** start EXTRACTED MATERIAL **

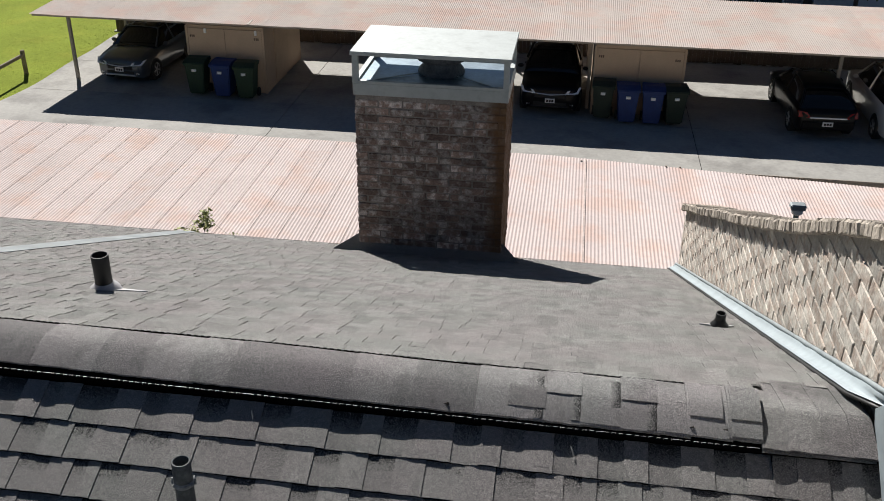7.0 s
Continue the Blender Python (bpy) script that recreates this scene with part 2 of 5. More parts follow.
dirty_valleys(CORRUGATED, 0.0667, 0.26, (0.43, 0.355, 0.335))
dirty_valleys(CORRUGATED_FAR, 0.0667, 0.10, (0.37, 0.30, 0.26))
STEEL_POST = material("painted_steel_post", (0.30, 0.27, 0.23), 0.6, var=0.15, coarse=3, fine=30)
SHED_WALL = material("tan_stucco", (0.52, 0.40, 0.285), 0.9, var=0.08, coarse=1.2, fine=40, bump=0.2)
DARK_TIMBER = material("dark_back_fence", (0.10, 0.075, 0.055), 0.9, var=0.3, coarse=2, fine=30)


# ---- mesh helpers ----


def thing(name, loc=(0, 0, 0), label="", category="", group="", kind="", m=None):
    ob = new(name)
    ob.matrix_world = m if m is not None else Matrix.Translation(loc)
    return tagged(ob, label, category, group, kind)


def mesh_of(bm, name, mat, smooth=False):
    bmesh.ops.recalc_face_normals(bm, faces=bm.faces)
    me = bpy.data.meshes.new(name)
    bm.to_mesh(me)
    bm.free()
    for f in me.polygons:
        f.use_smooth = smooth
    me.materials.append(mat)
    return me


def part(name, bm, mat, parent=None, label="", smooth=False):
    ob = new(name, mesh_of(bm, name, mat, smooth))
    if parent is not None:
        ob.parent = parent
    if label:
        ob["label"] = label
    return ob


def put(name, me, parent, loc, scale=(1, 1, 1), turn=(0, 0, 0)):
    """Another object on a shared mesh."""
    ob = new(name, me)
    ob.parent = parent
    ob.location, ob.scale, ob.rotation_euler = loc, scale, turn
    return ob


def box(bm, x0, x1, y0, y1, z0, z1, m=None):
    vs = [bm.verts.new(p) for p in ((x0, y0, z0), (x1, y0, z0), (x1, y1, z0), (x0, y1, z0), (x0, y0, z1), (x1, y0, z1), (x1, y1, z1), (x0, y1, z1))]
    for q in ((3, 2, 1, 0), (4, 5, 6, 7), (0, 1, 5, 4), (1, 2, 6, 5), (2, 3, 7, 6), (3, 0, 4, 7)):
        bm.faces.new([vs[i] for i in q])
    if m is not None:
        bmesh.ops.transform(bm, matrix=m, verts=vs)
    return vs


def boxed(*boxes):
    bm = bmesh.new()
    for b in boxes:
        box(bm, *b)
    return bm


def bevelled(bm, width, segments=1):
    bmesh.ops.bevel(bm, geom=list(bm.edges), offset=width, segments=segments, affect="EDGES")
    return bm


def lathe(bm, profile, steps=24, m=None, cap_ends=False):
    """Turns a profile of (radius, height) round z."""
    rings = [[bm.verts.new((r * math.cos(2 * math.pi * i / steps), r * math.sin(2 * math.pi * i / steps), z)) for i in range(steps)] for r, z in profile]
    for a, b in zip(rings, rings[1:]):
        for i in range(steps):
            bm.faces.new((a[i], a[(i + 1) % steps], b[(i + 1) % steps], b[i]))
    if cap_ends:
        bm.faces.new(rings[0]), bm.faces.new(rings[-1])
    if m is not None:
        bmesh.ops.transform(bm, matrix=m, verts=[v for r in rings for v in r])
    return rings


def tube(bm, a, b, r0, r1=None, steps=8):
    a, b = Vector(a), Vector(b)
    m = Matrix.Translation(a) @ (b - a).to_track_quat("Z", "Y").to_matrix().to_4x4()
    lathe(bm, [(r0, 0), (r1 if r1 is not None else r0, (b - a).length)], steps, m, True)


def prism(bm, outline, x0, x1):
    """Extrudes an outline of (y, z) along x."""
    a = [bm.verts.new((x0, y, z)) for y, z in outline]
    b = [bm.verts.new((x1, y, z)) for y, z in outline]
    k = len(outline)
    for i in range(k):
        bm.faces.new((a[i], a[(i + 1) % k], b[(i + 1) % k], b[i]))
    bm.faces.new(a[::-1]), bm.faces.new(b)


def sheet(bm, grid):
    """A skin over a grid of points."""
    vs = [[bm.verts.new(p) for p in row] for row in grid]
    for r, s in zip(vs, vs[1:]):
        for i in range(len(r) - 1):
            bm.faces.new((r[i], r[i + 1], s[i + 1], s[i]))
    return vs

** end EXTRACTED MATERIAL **
** start EXTRACTED MATERIAL **

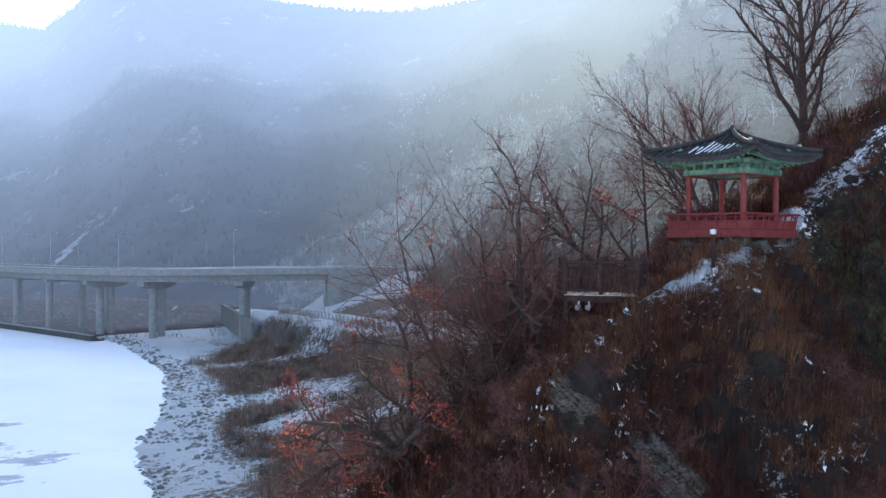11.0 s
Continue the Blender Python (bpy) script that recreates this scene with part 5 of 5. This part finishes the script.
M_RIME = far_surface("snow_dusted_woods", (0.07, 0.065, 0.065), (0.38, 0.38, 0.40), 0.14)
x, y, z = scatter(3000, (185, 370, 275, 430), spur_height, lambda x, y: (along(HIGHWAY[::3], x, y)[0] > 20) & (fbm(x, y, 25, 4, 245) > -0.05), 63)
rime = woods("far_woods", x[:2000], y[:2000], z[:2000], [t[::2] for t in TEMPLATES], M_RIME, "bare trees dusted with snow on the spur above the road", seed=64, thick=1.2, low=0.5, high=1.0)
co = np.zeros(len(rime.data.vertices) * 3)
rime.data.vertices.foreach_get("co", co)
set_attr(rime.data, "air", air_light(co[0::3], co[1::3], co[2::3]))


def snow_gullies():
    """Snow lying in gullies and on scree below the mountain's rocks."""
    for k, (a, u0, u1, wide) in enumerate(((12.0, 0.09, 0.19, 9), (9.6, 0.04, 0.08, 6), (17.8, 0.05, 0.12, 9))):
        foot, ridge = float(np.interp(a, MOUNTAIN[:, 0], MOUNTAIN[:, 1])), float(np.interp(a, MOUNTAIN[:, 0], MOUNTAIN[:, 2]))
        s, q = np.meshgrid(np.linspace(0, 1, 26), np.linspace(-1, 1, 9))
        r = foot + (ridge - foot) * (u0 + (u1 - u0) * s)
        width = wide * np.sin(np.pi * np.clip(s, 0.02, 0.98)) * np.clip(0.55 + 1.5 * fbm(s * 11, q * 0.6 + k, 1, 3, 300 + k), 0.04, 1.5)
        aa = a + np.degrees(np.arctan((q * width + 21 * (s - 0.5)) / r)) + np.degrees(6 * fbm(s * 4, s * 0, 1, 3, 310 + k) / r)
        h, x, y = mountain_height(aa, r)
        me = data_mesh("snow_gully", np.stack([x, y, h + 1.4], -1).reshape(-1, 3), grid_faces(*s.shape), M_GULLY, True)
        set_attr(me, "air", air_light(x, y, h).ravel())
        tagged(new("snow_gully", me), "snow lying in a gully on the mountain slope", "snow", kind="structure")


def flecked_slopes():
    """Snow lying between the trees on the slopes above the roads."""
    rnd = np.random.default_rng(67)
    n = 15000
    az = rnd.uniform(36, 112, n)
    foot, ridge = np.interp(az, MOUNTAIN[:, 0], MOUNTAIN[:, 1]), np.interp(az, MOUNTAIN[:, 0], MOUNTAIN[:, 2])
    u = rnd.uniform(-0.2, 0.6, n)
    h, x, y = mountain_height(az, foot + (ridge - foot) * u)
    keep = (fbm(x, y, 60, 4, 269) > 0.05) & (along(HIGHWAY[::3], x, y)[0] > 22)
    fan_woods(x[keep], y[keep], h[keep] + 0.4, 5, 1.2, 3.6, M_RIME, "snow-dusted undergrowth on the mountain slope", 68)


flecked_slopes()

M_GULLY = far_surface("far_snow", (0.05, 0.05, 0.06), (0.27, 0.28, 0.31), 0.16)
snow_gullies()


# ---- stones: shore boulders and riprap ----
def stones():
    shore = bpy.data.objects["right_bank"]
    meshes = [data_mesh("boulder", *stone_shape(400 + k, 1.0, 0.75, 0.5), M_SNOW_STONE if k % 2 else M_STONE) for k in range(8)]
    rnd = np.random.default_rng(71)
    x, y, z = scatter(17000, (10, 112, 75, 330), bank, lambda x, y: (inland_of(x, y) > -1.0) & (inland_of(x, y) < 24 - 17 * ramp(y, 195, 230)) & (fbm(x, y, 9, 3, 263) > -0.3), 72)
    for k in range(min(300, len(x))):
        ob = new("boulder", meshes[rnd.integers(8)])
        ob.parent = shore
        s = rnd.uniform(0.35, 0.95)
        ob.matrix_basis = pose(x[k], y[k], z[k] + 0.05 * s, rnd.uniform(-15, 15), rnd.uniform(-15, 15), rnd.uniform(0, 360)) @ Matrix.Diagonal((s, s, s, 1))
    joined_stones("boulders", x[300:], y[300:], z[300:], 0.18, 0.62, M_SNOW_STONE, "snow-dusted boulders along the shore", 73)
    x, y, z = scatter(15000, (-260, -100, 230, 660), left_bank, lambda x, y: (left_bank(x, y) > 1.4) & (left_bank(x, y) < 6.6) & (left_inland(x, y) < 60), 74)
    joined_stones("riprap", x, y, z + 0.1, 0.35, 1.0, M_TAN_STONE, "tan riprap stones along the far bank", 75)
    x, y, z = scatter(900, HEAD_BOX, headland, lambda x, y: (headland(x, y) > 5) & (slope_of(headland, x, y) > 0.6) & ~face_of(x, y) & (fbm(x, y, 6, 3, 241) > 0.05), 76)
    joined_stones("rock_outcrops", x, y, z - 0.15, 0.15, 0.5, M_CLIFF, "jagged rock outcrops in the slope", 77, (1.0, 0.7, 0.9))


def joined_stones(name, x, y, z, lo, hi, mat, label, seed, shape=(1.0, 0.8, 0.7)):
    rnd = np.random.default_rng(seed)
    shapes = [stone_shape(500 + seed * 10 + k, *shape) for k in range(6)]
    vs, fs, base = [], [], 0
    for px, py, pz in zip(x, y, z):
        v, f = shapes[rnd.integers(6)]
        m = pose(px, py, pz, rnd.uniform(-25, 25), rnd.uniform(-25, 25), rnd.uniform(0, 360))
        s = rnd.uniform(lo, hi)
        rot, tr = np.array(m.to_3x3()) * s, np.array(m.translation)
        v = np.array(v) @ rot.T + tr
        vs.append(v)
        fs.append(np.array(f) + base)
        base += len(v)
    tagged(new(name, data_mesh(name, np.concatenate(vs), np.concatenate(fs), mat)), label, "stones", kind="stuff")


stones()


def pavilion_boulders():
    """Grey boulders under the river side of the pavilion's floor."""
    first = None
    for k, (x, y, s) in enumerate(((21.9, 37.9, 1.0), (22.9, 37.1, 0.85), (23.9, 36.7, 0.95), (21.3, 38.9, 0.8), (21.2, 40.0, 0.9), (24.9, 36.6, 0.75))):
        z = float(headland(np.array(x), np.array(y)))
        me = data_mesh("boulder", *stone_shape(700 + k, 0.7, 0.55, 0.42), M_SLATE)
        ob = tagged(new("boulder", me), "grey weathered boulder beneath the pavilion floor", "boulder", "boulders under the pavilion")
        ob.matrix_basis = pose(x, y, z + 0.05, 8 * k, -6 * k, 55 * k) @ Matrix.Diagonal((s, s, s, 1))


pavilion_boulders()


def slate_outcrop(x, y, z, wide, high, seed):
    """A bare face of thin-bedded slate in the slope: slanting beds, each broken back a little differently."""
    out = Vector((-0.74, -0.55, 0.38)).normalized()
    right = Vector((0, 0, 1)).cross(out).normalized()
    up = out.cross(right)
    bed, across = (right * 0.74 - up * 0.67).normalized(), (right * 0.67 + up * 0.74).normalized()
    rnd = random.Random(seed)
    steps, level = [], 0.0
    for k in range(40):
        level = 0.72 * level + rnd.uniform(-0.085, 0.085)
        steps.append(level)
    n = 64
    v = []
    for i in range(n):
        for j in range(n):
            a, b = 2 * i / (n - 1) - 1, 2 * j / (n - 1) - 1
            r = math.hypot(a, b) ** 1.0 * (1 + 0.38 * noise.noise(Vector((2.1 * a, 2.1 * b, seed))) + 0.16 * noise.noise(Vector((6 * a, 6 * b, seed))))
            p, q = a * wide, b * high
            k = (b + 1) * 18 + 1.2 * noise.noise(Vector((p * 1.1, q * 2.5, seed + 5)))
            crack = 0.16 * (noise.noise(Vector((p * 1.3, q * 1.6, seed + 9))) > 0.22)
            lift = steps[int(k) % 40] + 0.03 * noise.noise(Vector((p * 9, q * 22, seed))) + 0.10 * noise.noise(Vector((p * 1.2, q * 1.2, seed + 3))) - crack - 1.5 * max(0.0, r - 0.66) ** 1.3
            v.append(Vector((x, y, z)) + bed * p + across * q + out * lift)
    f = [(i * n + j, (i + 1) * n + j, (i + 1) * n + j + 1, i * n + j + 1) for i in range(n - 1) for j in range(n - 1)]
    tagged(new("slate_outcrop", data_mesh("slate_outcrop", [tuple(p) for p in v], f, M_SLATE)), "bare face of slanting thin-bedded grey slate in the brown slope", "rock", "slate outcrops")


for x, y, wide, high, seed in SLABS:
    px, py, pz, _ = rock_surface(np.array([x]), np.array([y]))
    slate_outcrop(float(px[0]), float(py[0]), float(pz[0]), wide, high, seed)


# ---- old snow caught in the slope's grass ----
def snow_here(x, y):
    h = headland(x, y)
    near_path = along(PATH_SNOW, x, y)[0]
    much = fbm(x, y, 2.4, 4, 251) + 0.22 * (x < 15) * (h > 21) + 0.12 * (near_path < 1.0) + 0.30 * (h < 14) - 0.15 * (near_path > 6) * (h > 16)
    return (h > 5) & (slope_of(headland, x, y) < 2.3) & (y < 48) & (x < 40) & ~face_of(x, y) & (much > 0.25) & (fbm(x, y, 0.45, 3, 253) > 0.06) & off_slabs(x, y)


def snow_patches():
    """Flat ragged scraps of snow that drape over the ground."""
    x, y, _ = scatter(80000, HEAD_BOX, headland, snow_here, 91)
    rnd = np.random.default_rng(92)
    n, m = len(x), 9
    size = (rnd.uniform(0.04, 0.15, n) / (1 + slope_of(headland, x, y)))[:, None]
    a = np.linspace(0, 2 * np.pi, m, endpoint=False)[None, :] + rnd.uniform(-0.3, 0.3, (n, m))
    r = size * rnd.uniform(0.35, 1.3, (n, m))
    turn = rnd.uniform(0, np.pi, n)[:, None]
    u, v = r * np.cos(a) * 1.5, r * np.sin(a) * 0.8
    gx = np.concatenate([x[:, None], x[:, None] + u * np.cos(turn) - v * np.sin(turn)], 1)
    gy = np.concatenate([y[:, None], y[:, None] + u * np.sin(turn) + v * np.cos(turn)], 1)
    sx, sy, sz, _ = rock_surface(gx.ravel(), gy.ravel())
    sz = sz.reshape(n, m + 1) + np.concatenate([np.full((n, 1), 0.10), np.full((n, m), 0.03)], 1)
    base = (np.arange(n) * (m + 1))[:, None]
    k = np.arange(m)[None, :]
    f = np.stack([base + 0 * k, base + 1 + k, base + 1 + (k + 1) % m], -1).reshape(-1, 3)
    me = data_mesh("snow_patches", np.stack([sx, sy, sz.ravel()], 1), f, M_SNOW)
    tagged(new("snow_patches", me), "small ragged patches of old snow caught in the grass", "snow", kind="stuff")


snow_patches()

** end EXTRACTED MATERIAL **
** start EXTRACTED MATERIAL **

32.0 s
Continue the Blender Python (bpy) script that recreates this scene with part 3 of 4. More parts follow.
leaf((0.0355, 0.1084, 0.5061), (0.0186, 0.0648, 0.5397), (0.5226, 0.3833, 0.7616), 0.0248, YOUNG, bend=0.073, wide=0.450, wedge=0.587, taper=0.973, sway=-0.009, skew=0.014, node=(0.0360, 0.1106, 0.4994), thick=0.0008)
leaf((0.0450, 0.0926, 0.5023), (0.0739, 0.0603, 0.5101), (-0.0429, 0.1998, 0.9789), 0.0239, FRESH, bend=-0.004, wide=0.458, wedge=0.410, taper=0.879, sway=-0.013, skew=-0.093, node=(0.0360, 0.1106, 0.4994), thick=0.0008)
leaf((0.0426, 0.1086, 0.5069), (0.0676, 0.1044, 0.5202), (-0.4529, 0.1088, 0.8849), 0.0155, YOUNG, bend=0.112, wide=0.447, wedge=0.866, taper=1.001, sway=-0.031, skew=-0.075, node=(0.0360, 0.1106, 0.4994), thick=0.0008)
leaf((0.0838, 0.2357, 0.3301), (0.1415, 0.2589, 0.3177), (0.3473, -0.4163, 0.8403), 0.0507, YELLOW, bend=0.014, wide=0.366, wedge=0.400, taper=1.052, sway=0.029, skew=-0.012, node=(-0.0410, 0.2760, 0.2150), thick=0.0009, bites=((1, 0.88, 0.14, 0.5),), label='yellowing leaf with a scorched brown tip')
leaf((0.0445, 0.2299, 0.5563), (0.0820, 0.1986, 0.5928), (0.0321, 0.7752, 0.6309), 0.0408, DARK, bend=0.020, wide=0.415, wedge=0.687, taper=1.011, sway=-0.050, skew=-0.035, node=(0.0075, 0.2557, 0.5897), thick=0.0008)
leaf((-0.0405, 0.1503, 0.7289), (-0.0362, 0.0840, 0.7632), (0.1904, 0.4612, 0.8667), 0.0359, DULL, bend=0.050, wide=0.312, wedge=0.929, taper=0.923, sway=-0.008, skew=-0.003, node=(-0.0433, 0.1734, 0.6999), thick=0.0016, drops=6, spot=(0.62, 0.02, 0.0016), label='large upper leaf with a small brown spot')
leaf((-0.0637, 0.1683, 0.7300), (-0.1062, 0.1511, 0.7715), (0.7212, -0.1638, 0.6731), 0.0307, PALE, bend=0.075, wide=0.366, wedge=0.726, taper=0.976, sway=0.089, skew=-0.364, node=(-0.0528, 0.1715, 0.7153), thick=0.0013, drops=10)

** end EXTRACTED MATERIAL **

Output, from the data above, the lines from the line with "finishes the script." to the line with "air_light(co[0::3], co[1::3], co[2::3]))" exactly as they stand, both ends included and nothing else.

* EXERCISE ANSWER
Continue the Blender Python (bpy) script that recreates this scene with part 5 of 5. This part finishes the script.
M_RIME = far_surface("snow_dusted_woods", (0.07, 0.065, 0.065), (0.38, 0.38, 0.40), 0.14)
x, y, z = scatter(3000, (185, 370, 275, 430), spur_height, lambda x, y: (along(HIGHWAY[::3], x, y)[0] > 20) & (fbm(x, y, 25, 4, 245) > -0.05), 63)
rime = woods("far_woods", x[:2000], y[:2000], z[:2000], [t[::2] for t in TEMPLATES], M_RIME, "bare trees dusted with snow on the spur above the road", seed=64, thick=1.2, low=0.5, high=1.0)
co = np.zeros(len(rime.data.vertices) * 3)
rime.data.vertices.foreach_get("co", co)
set_attr(rime.data, "air", air_light(co[0::3], co[1::3], co[2::3]))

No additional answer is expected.